Was wäre denn der Vorteil des Hammerklaviers gewesen?
Auf dem Hammerklavier kann man freier mit der Zeit, mit dem Rubato umgehen. Das Hammerklavier hat seine dynamischen Grenzen, so dass man ein gutes Zeitgefühl braucht, um die feinen Nuancen zu zeigen. Mir gefällt auch der perkussive Klang des Anschlags.

Und was sind die Vorteile des Flügels?
Beim modernen Flügel hat man natürlich viel größere Möglichkeiten von Dynamik. Das macht es dem Pianisten einfacher, in unseren verhältnismäßig großen Sälen zu spielen. Mozart hat ja seine Musik und insbesondere die Instrumentalmusik für eher kleinere Räume geschrieben.
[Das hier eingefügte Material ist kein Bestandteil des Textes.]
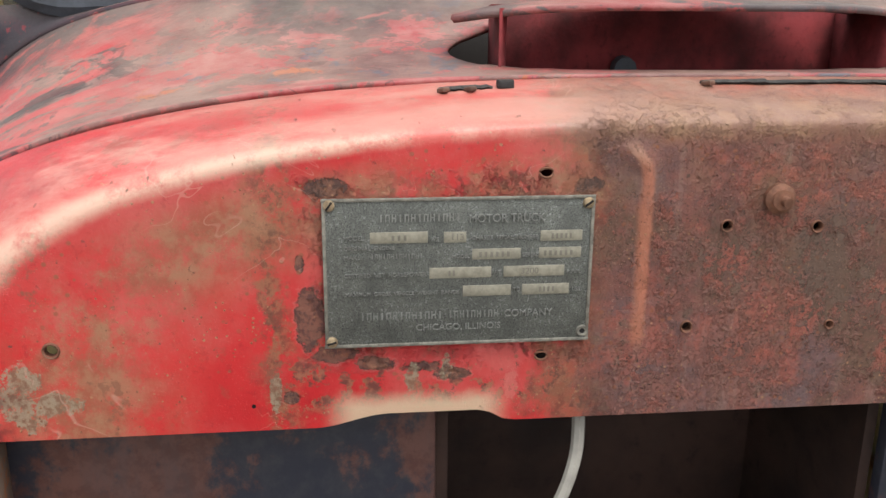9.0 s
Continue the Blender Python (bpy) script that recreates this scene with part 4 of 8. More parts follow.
def plate_words(text, y_left, y_right, z, size, spread=1.0):
    ob = words(text, size, LETTER, plate_at((y_left + y_right) / 2, z), plate, spread=spread)
    w = ob.dimensions.x
    if w > 0:
        ob.scale.x = (y_left - y_right) / w
    return ob


def plate_bars(y_left, y_right, z, h, count, name="lettering_bar"):
    """Maker's name as a row of plain bars."""
    step = (y_left - y_right) / count
    for i in range(count):
        bm = bmesh.new()
        y = y_left - step * (i + 0.5)
        if i % 3 == 0:
            box(bm, (PX - 0.0008, y, z), (0.0006, step * 0.24, h))
        else:
            for d in (-1, 1):
                box(bm, (PX - 0.0008, y + d * step * 0.27, z), (0.0006, step * 0.17, h))
            box(bm, (PX - 0.0008, y, z + h * (0.42 if i % 3 == 1 else 0.0)), (0.0006, step * 0.5, h * 0.15))
        part(name, bm, LETTER, plate)


plate_bars(0.2375, 0.1915, 1.2325, 0.0042, 13)
plate_words("MOTOR TRUCK", 0.187, 0.1445, 1.2315, 0.0066)
plate_words("MODEL", 0.2565, 0.2455, 1.2215, 0.0034)
plate_words("W.B.", 0.2085, 0.203, 1.2200, 0.0034)
plate_words("CHASSIS  SERIAL  NUMBER", 0.1855, 0.1475, 1.2205, 0.0032)
plate_words("ORIGINAL  ENGINE", 0.2565, 0.2285, 1.2157, 0.0032)
plate_words("MAKE", 0.2565, 0.2475, 1.2105, 0.0032)
plate_bars(0.242, 0.2125, 1.2108, 0.0028, 13)
plate_words("MODEL", 0.1965, 0.1865, 1.2100, 0.0032)
plate_words("SERIAL", 0.1565, 0.1475, 1.2100, 0.0032)
plate_words("CERTIFIED  NET  HORSEPOWER", 0.2565, 0.211, 1.2000, 0.0032)
plate_words("AT", 0.1725, 0.1685, 1.2000, 0.0032)
plate_words("R.P.M.", 0.1305, 0.1225, 1.1995, 0.0032)
plate_words("MAXIMUM  GROSS  VEHICLE  WEIGHT  RANGE", 0.256, 0.1925, 1.1890, 0.0031)
plate_words("TO", 0.1610, 0.1572, 1.1893, 0.0032)
plate_words("LBS.", 0.1270, 0.1215, 1.1888, 0.0032)
plate_bars(0.2485, 0.2010, 1.1755, 0.0042, 13)
plate_bars(0.1985, 0.1690, 1.1755, 0.0042, 9)
plate_words("COMPANY", 0.1660, 0.1380, 1.1752, 0.0060)
plate_words("CHICAGO, ILLINOIS", 0.2165, 0.1680, 1.1680, 0.0054)
for text, y, z in (("113", 0.1935, 1.2210), ("3200", 0.152, 1.2004)):
    words(text, 0.0052, INK, plate_at(y, z, 0.0011), plate, "stamped_figure", depth=0.0001)
for y0, y1, z, n in ((0.231, 0.221, 1.2214, 3), (0.141, 0.128, 1.2208, 5), (0.182, 0.163, 1.2108, 6), (0.145, 0.127, 1.2108, 6), (0.199, 0.194, 1.2003, 2), (0.147, 0.137, 1.1894, 4)):
    for i in range(n):
        w = (y0 - y1) / n
        part("stamped_bar", box(bmesh.new(), (PX - 0.00115, y0 - w * (i + 0.5), z), (0.0003, w * 0.45, 0.0030)), INK, plate)
for i, (dy, dz) in enumerate(((0.0720, 0.0398), (-0.0722, 0.0390), (0.0722, -0.0398), (-0.0722, -0.0375))):
    bm = bmesh.new()
    c = (PX - 0.0006, 0.192 + dy, 1.2005 + dz)
    if i < 3:
        a = 0.6 + i
        lathe(bm, [(0.0033, 0.0), (0.0033, 0.0006), (0.0026, 0.0016), (0.0, 0.0021)], c, (-1, 0, 0), 18)
        screw = part("screw", bm, SCREW, plate, "slotted plate screw")
        part("slot", box(bmesh.new(), (c[0] - 0.0020, c[1], c[2]), (0.0010, 0.0010, 0.0052), (35 + 20 * i, 0, 0)), HOLE, screw)
    else:
        lathe(bm, [(0.0016, 0.0), (0.0016, 0.0009), (0.0030, 0.0012), (0.0036, 0.0)], c, (-1, 0, 0), 16)
        part("eyelet", bm, PLATE_RIM, plate)
        part("screw_hole", cyl(bmesh.new(), (c[0] - 0.0003, c[1], c[2]), (c[0] - 0.0008, c[1], c[2]), 0.0018, n=12), HOLE, plate)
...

Es wird immer wieder beklagt, dass die neue Generation von Musikern gerne sehr schnell verheizt wird, dass alles sehr schnell gehen muss und der immense Stress des internationalen Konzertbetriebes die jungen talentierten Musiker kaputt macht. Ich habe den Eindruck, dass Sie diese Hektik nicht mitmachen, sondern sich Zeit nehmen. Wie wichtig ist ‘Zeit’ für Sie?
Es ist wie in der Natur: Man pflanzt den Samen in die Erde, pflegt und gießt dann die Pflanze jeden Tag, aber man kann nicht forcieren, dass sie schneller wächst. Alles hat seine Zeit.
Ich habe bemerkt, dass mein Weg länger dauert. Vielleicht ist das gerade gut für mich, weil ich eigentlich ein ungeduldiger Mensch bin. Letzten Endes geht es mir aber auch nicht in erster Linie um die Karriere im Sinne von ‘heute Carnegie Hall und morgen in der Philharmonie in Berlin um jeden Preis’. Ich warte auf den Moment, wo ich bereit bin.
Ich arbeite jeden Tag, um ein besserer Musiker und Mensch zu werden. Von Jahr zu Jahr bessere Konzerte zu spielen und mehr Aufmerksamkeit zu bekommen – das ist für mich das äußere Ergebnis eines inneren Wachsens.